* Start DATA *
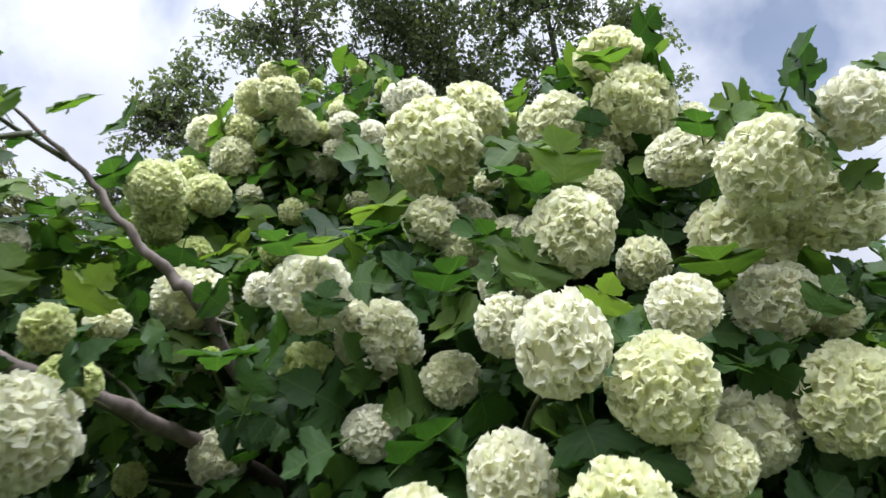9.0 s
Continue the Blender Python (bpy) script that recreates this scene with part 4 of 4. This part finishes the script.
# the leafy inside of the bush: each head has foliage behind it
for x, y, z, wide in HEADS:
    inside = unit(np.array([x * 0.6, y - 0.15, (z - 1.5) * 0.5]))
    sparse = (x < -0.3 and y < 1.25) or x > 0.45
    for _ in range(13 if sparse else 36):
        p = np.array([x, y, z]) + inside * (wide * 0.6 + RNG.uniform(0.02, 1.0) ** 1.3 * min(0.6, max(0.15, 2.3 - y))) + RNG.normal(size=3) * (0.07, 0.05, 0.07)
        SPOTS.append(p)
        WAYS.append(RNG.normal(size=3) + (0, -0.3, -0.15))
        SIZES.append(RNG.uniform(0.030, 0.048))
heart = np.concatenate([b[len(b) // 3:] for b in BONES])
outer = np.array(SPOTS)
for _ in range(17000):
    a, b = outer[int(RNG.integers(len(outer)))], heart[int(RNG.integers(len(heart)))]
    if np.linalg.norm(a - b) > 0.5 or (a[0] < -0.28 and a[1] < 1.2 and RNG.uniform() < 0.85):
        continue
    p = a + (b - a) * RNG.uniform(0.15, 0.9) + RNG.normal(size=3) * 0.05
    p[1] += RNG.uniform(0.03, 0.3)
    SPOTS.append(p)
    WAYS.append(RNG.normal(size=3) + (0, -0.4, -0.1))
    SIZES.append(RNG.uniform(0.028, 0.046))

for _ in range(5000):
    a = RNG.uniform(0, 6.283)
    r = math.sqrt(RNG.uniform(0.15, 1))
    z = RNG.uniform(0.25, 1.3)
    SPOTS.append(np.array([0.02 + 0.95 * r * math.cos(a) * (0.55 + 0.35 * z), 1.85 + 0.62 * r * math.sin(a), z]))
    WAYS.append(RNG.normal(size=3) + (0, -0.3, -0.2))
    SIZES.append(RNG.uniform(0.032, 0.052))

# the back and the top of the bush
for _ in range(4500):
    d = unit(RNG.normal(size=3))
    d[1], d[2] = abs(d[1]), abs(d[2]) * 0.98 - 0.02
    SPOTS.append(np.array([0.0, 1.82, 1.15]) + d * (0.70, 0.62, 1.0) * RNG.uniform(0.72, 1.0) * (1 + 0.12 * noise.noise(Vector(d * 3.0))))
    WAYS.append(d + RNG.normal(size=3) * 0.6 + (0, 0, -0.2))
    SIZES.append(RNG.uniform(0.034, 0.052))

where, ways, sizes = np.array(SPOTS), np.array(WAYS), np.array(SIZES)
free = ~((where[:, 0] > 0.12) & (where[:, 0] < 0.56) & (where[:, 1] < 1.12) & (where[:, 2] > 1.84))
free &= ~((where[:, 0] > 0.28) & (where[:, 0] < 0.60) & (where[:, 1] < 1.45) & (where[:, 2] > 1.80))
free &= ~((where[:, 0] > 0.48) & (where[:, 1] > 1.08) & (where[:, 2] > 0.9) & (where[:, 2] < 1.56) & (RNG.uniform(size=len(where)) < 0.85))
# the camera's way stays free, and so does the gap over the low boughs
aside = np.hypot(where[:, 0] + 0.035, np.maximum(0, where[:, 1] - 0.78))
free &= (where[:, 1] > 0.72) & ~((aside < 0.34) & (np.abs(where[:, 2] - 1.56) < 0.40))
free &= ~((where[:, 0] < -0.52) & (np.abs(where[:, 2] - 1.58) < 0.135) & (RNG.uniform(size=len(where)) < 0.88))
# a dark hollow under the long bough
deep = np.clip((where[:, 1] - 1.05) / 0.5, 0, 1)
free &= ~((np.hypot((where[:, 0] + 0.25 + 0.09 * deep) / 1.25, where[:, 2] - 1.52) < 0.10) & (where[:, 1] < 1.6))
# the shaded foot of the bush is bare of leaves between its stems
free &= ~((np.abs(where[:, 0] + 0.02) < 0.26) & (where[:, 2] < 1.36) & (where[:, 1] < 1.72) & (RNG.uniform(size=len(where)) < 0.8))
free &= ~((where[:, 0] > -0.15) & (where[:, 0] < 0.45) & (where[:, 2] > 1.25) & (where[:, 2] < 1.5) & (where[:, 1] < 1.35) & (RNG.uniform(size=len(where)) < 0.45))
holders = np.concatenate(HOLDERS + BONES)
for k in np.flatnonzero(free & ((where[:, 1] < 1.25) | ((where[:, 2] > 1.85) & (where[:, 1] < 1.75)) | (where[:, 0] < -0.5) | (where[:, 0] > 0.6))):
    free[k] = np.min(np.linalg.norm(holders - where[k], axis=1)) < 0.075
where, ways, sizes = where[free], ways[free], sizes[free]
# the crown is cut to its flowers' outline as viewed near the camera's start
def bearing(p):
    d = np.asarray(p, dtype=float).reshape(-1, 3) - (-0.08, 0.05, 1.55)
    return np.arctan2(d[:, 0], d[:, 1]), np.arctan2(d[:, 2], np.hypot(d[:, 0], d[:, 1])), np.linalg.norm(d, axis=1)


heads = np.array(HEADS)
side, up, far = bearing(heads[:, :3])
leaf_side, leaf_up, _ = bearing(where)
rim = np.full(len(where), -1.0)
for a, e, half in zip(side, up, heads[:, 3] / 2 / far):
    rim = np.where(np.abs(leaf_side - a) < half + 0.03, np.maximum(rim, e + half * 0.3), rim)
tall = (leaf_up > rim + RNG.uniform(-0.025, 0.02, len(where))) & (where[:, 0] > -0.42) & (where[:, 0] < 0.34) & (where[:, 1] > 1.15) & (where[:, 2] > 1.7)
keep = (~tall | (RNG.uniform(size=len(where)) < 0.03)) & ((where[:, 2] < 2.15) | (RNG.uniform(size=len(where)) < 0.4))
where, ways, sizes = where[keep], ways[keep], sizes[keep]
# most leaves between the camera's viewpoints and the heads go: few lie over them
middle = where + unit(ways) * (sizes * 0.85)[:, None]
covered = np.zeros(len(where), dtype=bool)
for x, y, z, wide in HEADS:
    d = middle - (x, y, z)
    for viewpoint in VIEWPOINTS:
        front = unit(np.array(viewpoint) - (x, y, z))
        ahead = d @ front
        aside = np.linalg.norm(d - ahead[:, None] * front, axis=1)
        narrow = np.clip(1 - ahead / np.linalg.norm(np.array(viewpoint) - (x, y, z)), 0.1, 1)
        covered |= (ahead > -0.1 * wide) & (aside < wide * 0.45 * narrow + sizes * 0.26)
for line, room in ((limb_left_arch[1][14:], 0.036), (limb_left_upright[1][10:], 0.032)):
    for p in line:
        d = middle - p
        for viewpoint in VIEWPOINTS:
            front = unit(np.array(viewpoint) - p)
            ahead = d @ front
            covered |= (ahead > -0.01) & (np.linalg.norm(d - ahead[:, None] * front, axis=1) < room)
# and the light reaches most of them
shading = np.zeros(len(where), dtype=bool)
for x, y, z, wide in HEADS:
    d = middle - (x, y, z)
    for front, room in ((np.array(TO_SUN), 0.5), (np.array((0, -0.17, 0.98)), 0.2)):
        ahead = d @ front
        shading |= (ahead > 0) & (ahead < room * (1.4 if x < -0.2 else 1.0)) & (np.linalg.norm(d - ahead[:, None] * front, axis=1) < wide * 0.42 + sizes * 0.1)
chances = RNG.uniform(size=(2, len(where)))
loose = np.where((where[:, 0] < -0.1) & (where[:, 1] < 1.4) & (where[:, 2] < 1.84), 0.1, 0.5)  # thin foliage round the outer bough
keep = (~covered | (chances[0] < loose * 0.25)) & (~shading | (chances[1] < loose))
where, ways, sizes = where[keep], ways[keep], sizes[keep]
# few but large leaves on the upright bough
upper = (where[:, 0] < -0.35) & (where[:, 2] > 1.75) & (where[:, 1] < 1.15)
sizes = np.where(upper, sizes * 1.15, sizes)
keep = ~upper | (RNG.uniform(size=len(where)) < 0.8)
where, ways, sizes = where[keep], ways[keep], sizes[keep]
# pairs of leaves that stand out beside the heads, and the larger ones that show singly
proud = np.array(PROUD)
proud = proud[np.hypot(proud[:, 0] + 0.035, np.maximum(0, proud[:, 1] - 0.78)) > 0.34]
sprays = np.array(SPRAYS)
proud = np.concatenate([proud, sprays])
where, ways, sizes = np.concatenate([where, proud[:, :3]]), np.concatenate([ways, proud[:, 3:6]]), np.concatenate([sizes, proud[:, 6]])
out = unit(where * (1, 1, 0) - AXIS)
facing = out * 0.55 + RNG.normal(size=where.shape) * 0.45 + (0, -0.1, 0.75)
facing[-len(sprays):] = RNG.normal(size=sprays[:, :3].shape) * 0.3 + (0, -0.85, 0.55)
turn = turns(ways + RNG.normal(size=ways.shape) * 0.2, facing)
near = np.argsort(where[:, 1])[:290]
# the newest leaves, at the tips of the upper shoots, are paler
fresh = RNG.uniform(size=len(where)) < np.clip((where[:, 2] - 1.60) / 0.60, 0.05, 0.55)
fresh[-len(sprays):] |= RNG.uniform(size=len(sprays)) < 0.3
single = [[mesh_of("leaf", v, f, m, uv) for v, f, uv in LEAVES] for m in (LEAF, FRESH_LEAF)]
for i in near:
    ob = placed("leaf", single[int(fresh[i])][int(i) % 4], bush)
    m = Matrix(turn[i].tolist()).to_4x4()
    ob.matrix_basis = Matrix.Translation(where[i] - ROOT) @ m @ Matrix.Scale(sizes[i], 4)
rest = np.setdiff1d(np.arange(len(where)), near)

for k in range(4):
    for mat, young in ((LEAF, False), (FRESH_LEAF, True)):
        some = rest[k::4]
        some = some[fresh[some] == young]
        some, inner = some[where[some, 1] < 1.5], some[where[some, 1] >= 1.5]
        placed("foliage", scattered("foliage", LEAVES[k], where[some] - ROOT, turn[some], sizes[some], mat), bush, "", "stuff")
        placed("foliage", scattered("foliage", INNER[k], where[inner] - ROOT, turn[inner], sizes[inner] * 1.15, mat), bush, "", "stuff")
* End DATA *
Report the number of lines holding the string "that", without any other words.

2